Provided material =>
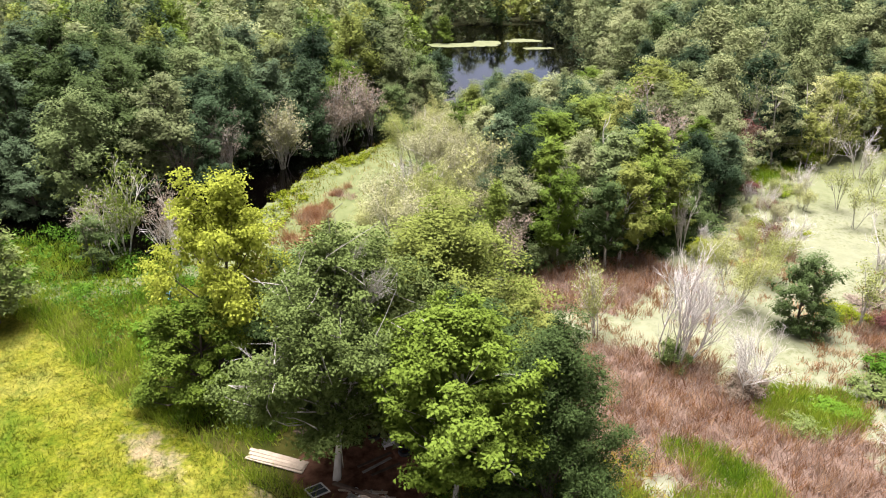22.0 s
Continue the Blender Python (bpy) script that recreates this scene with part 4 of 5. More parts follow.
MIX_C = [(2, "fine", "mid", None, "green broadleaf tree"), (1.6, "fine", "grey", None, "grey-green broadleaf tree"), (2, "tall", "bright", "pale", "tall bright green tree"), (3, "tall", "mid", "pale", "tall green tree with pale trunk"), (1.6, "tall", "grey", "pale", "tall grey-green tree"), (1, "low", "bright", None, "light green bushy tree"), (1.6, "fine", "lime", None, "light green broadleaf tree"), (1.8, "fine", "dark", None, "dark green broadleaf tree"), (1, "tall", "dark", None, "tall dark green tree"), (0.5, "half", "dry", "pale", "dying tan-leaved tree")]
MIX_E = [(3, "feather", "pale", "pale", "feathery pale many-stemmed tree"), (1, "grey", "pale", "pale", "thin-leaved pale tree"), (1, "slim", "bright", None, "slim bright green tree"), (1.0, "bare", None, "white", "bare silver tree"), (3.4, "feather", "silver", "white", "silvery dry many-stemmed tree")]
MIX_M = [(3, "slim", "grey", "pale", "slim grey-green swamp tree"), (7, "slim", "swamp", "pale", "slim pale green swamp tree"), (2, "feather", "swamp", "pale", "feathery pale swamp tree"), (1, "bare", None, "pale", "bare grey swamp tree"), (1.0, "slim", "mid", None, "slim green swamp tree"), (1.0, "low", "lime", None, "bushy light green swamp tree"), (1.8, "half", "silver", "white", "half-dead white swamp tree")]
NAMED_NEAR = [("tall", -53.2, 61.1, 9.6, 2.6, "bright", None, "tall lime-green tree"), ("grey", -52.8, 56.6, 8.4, 2.4, "pale", "pale", "pale thin-leaved tree"), ("fine", -67.0, 65.7, 9.0, 3.8, "grey", None, "broad grey-green tree"),
    ("fine", -66.6, 76.6, 10.4, 5.0, "lime", None, "large lime-tinted tree"), ("fine", -73.0, 63.4, 8.0, 3.4, "grey", None, "broad grey-green tree"), ("tall", -48.4, 65.6, 9.4, 2.4, "mid", "pale", "tall green tree with pale trunk"),
    ("tall", -50.6, 69.2, 9.0, 2.6, "bright", "pale", "tall bright green tree with pale trunk"), ("fine", -51.8, 73.9, 8.0, 2.9, "dark", None, "dark green broadleaf tree"), ("feather", -43.6, 49.7, 7.4, 3.3, "silver", "white", "feathery silver many-stemmed tree"),
    ("feather", -54.5, 55.8, 8.2, 3.0, "silver", "white", "feathery silver many-stemmed tree"), ("bare", -43.8, 56.4, 6.0, 1.8, None, "white", "bare silver-grey tree"), ("feather", -47.2, 52.6, 7.4, 3.0, "pale", "white", "feathery pale many-stemmed tree"),
    ("pole", -44.6, 65.6, 8.6, 2.0, "lime", "white", "tall green tree with white trunk"), ("pole", -45.6, 67.4, 8.8, 1.8, "bright", "white", "tall green tree with white trunk"), ("pole", -43.8, 64.2, 7.6, 1.7, "mid", "white", "tall green tree with white trunk"),
    ("pole", -44.2, 60.8, 8.2, 1.9, "bright", "white", "tall green tree with white trunk")]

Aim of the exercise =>
Except for the pictures, reproduce every line exactly.

Response to the task =>
22.0 s
Continue the Blender Python (bpy) script that recreates this scene with part 4 of 5. More parts follow.
MIX_C = [(2, "fine", "mid", None, "green broadleaf tree"), (1.6, "fine", "grey", None, "grey-green broadleaf tree"), (2, "tall", "bright", "pale", "tall bright green tree"), (3, "tall", "mid", "pale", "tall green tree with pale trunk"), (1.6, "tall", "grey", "pale", "tall grey-green tree"), (1, "low", "bright", None, "light green bushy tree"), (1.6, "fine", "lime", None, "light green broadleaf tree"), (1.8, "fine", "dark", None, "dark green broadleaf tree"), (1, "tall", "dark", None, "tall dark green tree"), (0.5, "half", "dry", "pale", "dying tan-leaved tree")]
MIX_E = [(3, "feather", "pale", "pale", "feathery pale many-stemmed tree"), (1, "grey", "pale", "pale", "thin-leaved pale tree"), (1, "slim", "bright", None, "slim bright green tree"), (1.0, "bare", None, "white", "bare silver tree"), (3.4, "feather", "silver", "white", "silvery dry many-stemmed tree")]
MIX_M = [(3, "slim", "grey", "pale", "slim grey-green swamp tree"), (7, "slim", "swamp", "pale", "slim pale green swamp tree"), (2, "feather", "swamp", "pale", "feathery pale swamp tree"), (1, "bare", None, "pale", "bare grey swamp tree"), (1.0, "slim", "mid", None, "slim green swamp tree"), (1.0, "low", "lime", None, "bushy light green swamp tree"), (1.8, "half", "silver", "white", "half-dead white swamp tree")]
NAMED_NEAR = [("tall", -53.2, 61.1, 9.6, 2.6, "bright", None, "tall lime-green tree"), ("grey", -52.8, 56.6, 8.4, 2.4, "pale", "pale", "pale thin-leaved tree"), ("fine", -67.0, 65.7, 9.0, 3.8, "grey", None, "broad grey-green tree"),
    ("fine", -66.6, 76.6, 10.4, 5.0, "lime", None, "large lime-tinted tree"), ("fine", -73.0, 63.4, 8.0, 3.4, "grey", None, "broad grey-green tree"), ("tall", -48.4, 65.6, 9.4, 2.4, "mid", "pale", "tall green tree with pale trunk"),
    ("tall", -50.6, 69.2, 9.0, 2.6, "bright", "pale", "tall bright green tree with pale trunk"), ("fine", -51.8, 73.9, 8.0, 2.9, "dark", None, "dark green broadleaf tree"), ("feather", -43.6, 49.7, 7.4, 3.3, "silver", "white", "feathery silver many-stemmed tree"),
    ("feather", -54.5, 55.8, 8.2, 3.0, "silver", "white", "feathery silver many-stemmed tree"), ("bare", -43.8, 56.4, 6.0, 1.8, None, "white", "bare silver-grey tree"), ("feather", -47.2, 52.6, 7.4, 3.0, "pale", "white", "feathery pale many-stemmed tree"),
    ("pole", -44.6, 65.6, 8.6, 2.0, "lime", "white", "tall green tree with white trunk"), ("pole", -45.6, 67.4, 8.8, 1.8, "bright", "white", "tall green tree with white trunk"), ("pole", -43.8, 64.2, 7.6, 1.7, "mid", "white", "tall green tree with white trunk"),
    ("pole", -44.2, 60.8, 8.2, 1.9, "bright", "white", "tall green tree with white trunk")]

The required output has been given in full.